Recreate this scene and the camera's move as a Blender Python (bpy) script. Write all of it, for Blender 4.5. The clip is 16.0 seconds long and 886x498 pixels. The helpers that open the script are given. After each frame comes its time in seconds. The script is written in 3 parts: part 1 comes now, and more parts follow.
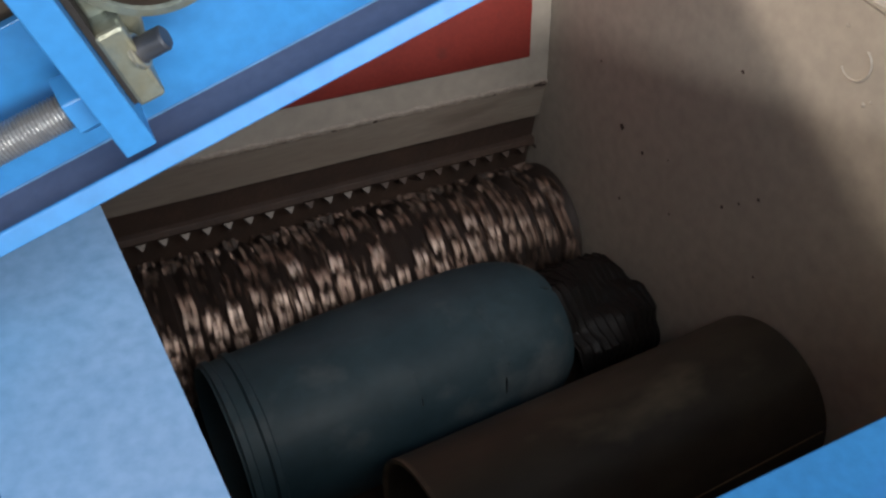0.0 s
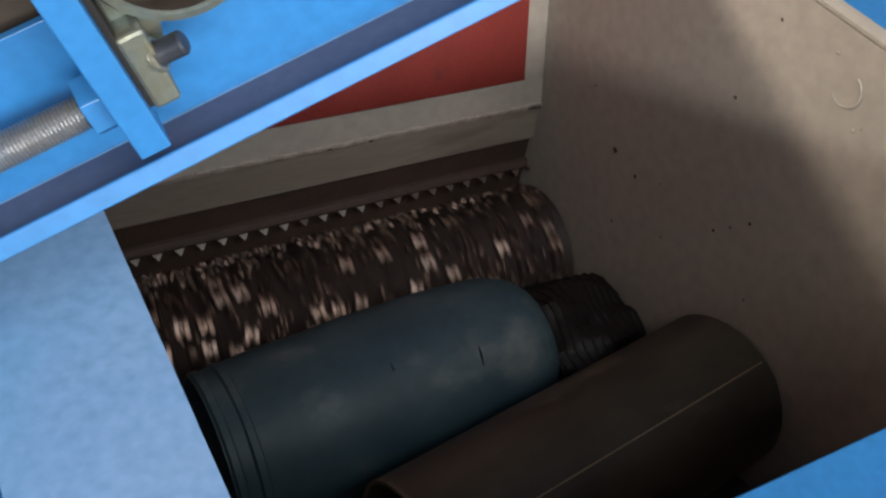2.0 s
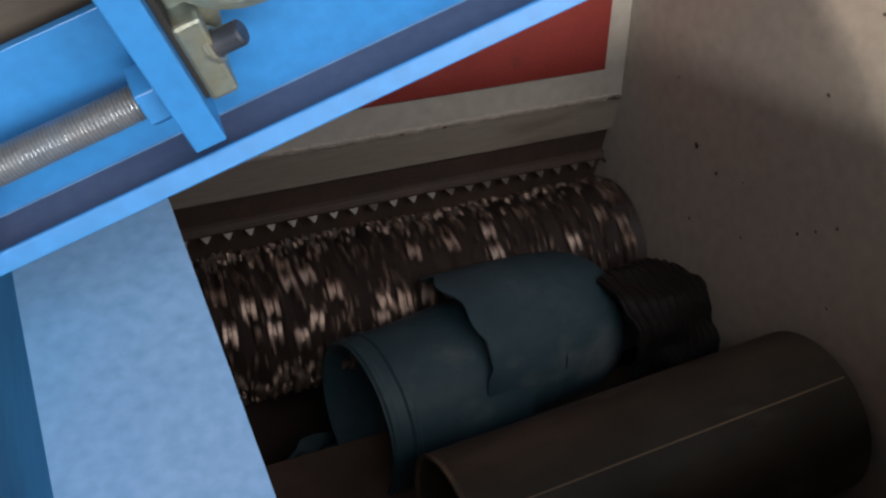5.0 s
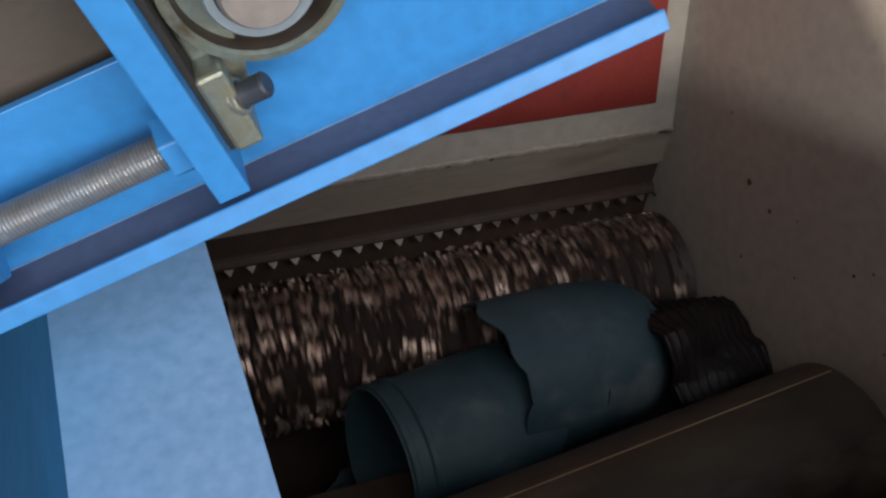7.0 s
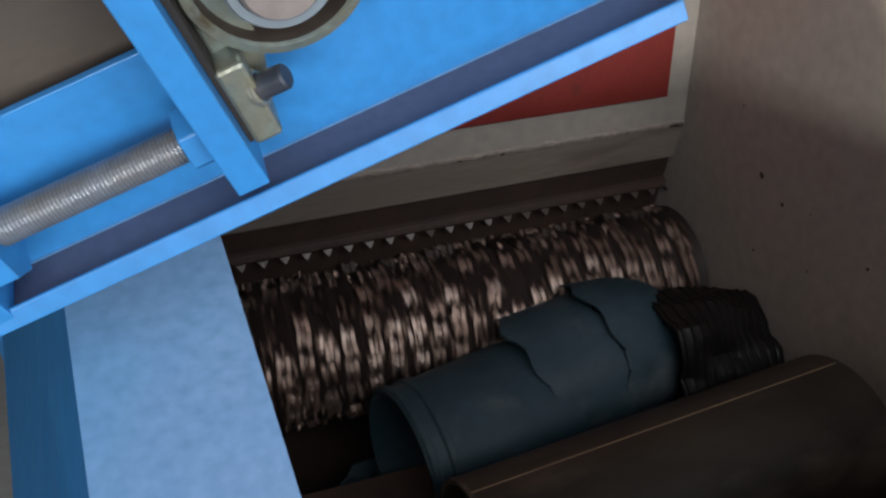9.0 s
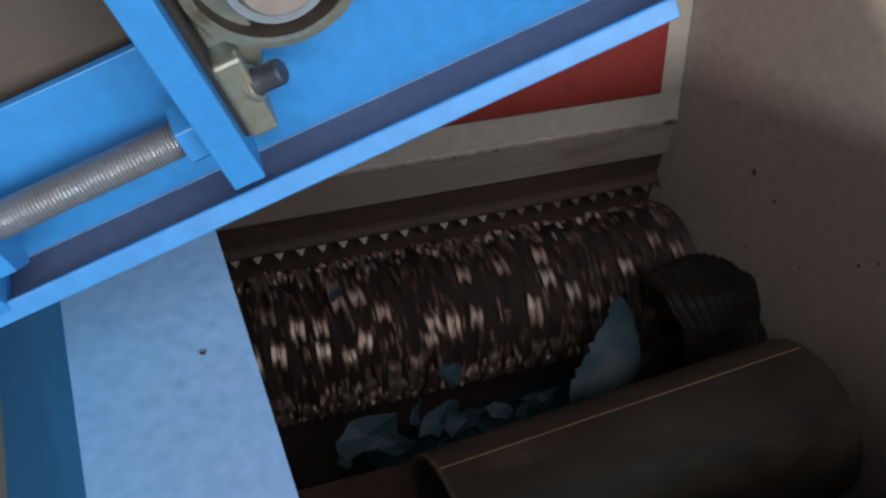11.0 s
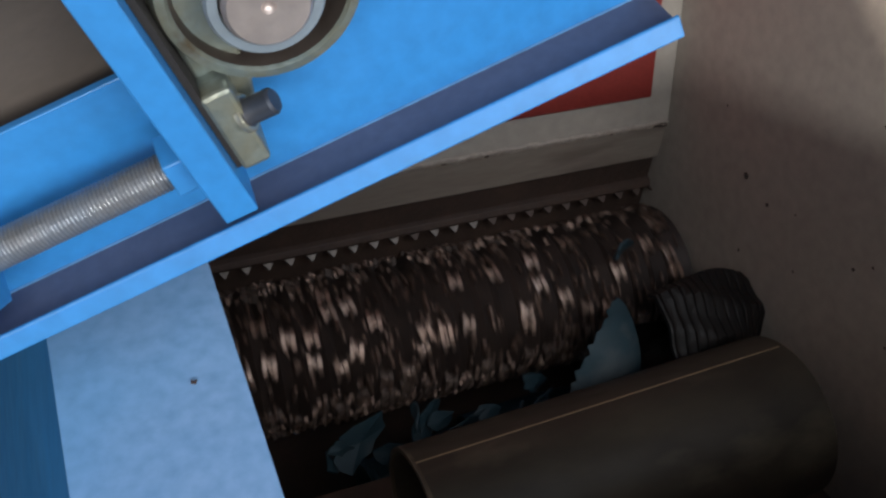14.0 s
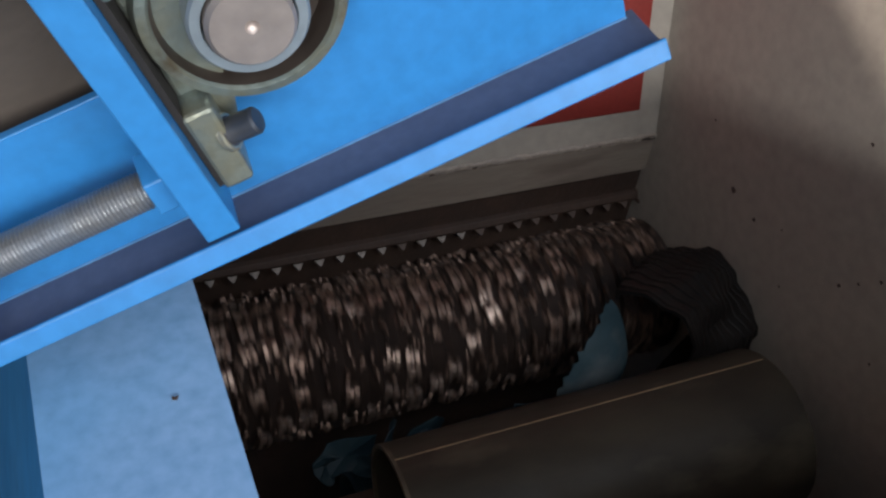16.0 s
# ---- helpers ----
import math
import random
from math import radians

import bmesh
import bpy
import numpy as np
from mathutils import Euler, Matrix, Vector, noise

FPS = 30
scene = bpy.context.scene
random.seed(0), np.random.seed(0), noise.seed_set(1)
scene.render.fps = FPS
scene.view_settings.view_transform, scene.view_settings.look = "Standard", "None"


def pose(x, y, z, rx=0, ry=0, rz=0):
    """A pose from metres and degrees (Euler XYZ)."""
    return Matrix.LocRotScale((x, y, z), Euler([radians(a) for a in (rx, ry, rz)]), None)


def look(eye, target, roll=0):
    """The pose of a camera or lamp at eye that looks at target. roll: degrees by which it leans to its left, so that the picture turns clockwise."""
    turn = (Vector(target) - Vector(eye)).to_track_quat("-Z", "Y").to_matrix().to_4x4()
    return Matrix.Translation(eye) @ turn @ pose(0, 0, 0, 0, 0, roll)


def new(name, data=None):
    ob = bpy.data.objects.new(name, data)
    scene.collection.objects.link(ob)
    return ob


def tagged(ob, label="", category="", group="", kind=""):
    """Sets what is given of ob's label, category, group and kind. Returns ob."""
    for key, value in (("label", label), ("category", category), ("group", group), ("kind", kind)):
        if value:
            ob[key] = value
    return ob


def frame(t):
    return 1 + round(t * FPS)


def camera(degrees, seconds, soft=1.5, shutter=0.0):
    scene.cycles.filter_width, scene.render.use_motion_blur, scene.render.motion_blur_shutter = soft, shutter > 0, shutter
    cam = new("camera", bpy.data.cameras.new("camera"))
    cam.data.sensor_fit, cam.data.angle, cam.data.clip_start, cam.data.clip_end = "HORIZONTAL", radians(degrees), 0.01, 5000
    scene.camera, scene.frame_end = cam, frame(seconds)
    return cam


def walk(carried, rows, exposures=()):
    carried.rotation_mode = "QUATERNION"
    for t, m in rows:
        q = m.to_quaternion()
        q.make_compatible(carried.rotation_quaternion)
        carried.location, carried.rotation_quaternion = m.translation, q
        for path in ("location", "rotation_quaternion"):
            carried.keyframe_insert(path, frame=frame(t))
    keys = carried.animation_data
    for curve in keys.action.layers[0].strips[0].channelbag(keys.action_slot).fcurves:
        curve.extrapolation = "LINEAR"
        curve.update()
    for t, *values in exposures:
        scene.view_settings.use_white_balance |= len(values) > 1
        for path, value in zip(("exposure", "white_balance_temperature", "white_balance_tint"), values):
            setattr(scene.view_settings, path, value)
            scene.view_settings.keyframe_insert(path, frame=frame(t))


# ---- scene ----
cam = camera(53.0, 16.0, soft=2.4, shutter=0.42)
PATH = [
    (0, (-1.096, -1.35, 2.878), (-0.334, -0.183, 1.444), 8.6),
    (0.5, (-1.107, -1.359, 2.874), (-0.32, -0.184, 1.459), 9.7),
    (1, (-1.109, -1.356, 2.88), (-0.305, -0.185, 1.472), 10.1),
    (1.5, (-1.113, -1.358, 2.882), (-0.298, -0.177, 1.488), 10.2),
    (2, (-1.113, -1.359, 2.876), (-0.313, -0.166, 1.484), 10.0),
    (2.5, (-1.115, -1.363, 2.873), (-0.341, -0.164, 1.472), 9.7),
    (3, (-1.122, -1.361, 2.87), (-0.365, -0.16, 1.461), 10.0),
    (3.5, (-1.12, -1.367, 2.869), (-0.38, -0.161, 1.455), 10.0),
    (4, (-1.111, -1.358, 2.864), (-0.401, -0.155, 1.433), 9.5),
    (6.5, (-1.074, -1.314, 2.868), (-0.512, -0.022, 1.449), 6.3),
    (7, (-1.071, -1.315, 2.868), (-0.524, -0.005, 1.458), 5.7),
    (7.5, (-1.071, -1.317, 2.866), (-0.532, -0.001, 1.46), 5.4),
    (8, (-1.075, -1.315, 2.866), (-0.542, 0.001, 1.457), 5.2),
    (8.5, (-1.077, -1.314, 2.866), (-0.55, -0.004, 1.449), 5.2),
    (9, (-1.077, -1.315, 2.866), (-0.55, -0.006, 1.449), 5.0),
    (11.5, (-1.079, -1.32, 2.869), (-0.535, -0.022, 1.448), 5.7),
    (12, (-1.079, -1.318, 2.865), (-0.529, -0.016, 1.451), 5.8),
    (12.5, (-1.082, -1.318, 2.865), (-0.529, -0.017, 1.45), 5.9),
    (13, (-1.087, -1.316, 2.862), (-0.532, -0.021, 1.443), 6.0),
    (13.5, (-1.08, -1.302, 2.863), (-0.524, -0.014, 1.438), 5.8),
    (14, (-1.077, -1.293, 2.868), (-0.513, -0.004, 1.447), 5.5),
    (14.5, (-1.067, -1.288, 2.875), (-0.481, 0.004, 1.465), 5.6),
    (15, (-1.065, -1.281, 2.874), (-0.459, 0.012, 1.474), 6.3),
    (15.5, (-1.07, -1.288, 2.872), (-0.464, 0.008, 1.475), 6.6),
    (16, (-1.072, -1.286, 2.871), (-0.481, 0.005, 1.463), 6.8),
]
walk(cam, [(t, look(eye, target, roll)) for t, eye, target, roll in PATH],
     exposures=((0.0, 0.30, 6720, 10), (1.5, 0.28, 6680, 10), (4.2, 0.14, 6600, 10), (6.5, 0.06, 6600, 10), (9.0, 0.03, 6350, 10), (16.0, 0.0, 6300, 10)))

# ---- light ----
# low soft sun from behind the back wall, and the sky
SUN_DIR = Vector((1.0, -1.5, -0.60)).normalized()
world = bpy.data.worlds.new("sky")
scene.world = world
world.use_nodes = True
wn = world.node_tree
bg = wn.nodes["Background"]
sky = wn.nodes.new("ShaderNodeTexSky")
sky.sky_type = "NISHITA"
sky.sun_disc = False
sky.sun_elevation = math.asin(-SUN_DIR.z)
sky.sun_rotation = math.atan2(-SUN_DIR.x, -SUN_DIR.y)
sky.dust_density = 3.0
wn.links.new(sky.outputs[0], bg.inputs[0])
bg.inputs[1].default_value = 0.18
sun = new("sun", bpy.data.lights.new("sun", "SUN"))
sun.data.energy = 5.4
sun.data.angle = radians(5)
sun.data.color = (1.0, 0.9, 0.8)
# added strip lamp in front; its height sets the shadow edge in the hopper
front_lamp = new("front_strip_lamp", bpy.data.lights.new("front_strip_lamp", "AREA"))
front_lamp.data.shape, front_lamp.data.size, front_lamp.data.size_y = "RECTANGLE", 10.0, 0.4
front_lamp.data.energy = 335
front_lamp.data.color = (1.0, 0.985, 0.96)
front_lamp.matrix_world = look((0.0, -5.0, 3.72), (0.1, 0, 2.0))
# added lamp below the unseen roof's open strip, lighting rotor, drum and tube
upper_lamp = new("upper_fill_lamp", bpy.data.lights.new("upper_fill_lamp", "AREA"))
upper_lamp.data.shape, upper_lamp.data.size, upper_lamp.data.size_y = "RECTANGLE", 6.0, 2.4
upper_lamp.data.energy = 175
upper_lamp.data.color = (1.0, 0.98, 0.95)
upper_lamp.matrix_world = look((-0.6, -4.7, 7.2), (-0.3, -0.4, 1.6))
sun.matrix_world = look(Vector((0, 0, 6)) - SUN_DIR, Vector((0, 0, 6)))


# ---- materials ----
def material(name, base, rough=0.5, metal=0.0, second=None, scale=8.0, bump=0.1, fine=120.0, stain=None, stain_scale=3.0,
             stain_at=0.62, stretch=(1, 1, 1), spec=0.5, pieces=0.0):
    """Paint or metal with variation at two scales, stains and a fine relief."""
    m = bpy.data.materials.new(name)
    m.use_nodes = True
    nt = m.node_tree
    b = nt.nodes["Principled BSDF"]
    b.inputs["Roughness"].default_value = rough
    b.inputs["Metallic"].default_value = metal
    b.inputs["Specular IOR Level"].default_value = spec
    co = nt.nodes.new("ShaderNodeTexCoord")
    mp = nt.nodes.new("ShaderNodeMapping")
    mp.inputs["Scale"].default_value = stretch
    nt.links.new(co.outputs["Object"], mp.inputs[0])

    def tex(s, detail=4.0):
        n = nt.nodes.new("ShaderNodeTexNoise")
        n.inputs["Scale"].default_value = s
        n.inputs["Detail"].default_value = detail
        nt.links.new(mp.outputs[0], n.inputs[0])
        return n.outputs[0]

    def ramp(v, lo, hi):
        r = nt.nodes.new("ShaderNodeMapRange")
        r.inputs[1].default_value, r.inputs[2].default_value = lo, hi
        nt.links.new(v, r.inputs[0])
        return r.outputs[0]

    def mix(fac, a, c):
        n = nt.nodes.new("ShaderNodeMix")
        n.data_type = "RGBA"
        nt.links.new(fac, n.inputs[0])
        for v, i in ((a, 6), (c, 7)):
            if isinstance(v, tuple):
                n.inputs[i].default_value = (*v, 1)
            else:
                nt.links.new(v, n.inputs[i])
        return n.outputs[2]

    second = second or tuple(c * 0.75 for c in base)
    col = mix(ramp(tex(scale), 0.35, 0.7), base, second)
    if stain:
        col = mix(ramp(tex(stain_scale, 8.0), stain_at, stain_at + 0.12), col, stain)
    grain = tex(fine, 3.0)
    col = mix(ramp(grain, 0.3, 1.6), col, tuple(c * 0.5 for c in base))
    if pieces:
        info = nt.nodes.new("ShaderNodeObjectInfo")
        col = mix(ramp(info.outputs["Random"], 0.0, 1.0 / pieces), col, second)
    nt.links.new(col, b.inputs["Base Color"])
    rr = nt.nodes.new("ShaderNodeMapRange")
    rr.inputs[3].default_value, rr.inputs[4].default_value = max(rough - 0.12, 0.05), min(rough + 0.15, 1)
    nt.links.new(tex(scale * 3), rr.inputs[0])
    nt.links.new(rr.outputs[0], b.inputs["Roughness"])
    bp = nt.nodes.new("ShaderNodeBump")
    bp.inputs["Strength"].default_value = bump
    bp.inputs["Distance"].default_value = 0.004
    nt.links.new(grain, bp.inputs["Height"])
    nt.links.new(bp.outputs[0], b.inputs["Normal"])
    return m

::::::

What you will do: Transcribe, exactly and exclusively, the run of lines that opens with the line bearing "q = m.to_quaternion()" and closes with the line bearing "scene.view_settings.keyframe_insert(path, frame=frame(t))".

Problem solution:
        q = m.to_quaternion()
        q.make_compatible(carried.rotation_quaternion)
        carried.location, carried.rotation_quaternion = m.translation, q
        for path in ("location", "rotation_quaternion"):
            carried.keyframe_insert(path, frame=frame(t))
    keys = carried.animation_data
    for curve in keys.action.layers[0].strips[0].channelbag(keys.action_slot).fcurves:
        curve.extrapolation = "LINEAR"
        curve.update()
    for t, *values in exposures:
        scene.view_settings.use_white_balance |= len(values) > 1
        for path, value in zip(("exposure", "white_balance_temperature", "white_balance_tint"), values):
            setattr(scene.view_settings, path, value)
            scene.view_settings.keyframe_insert(path, frame=frame(t))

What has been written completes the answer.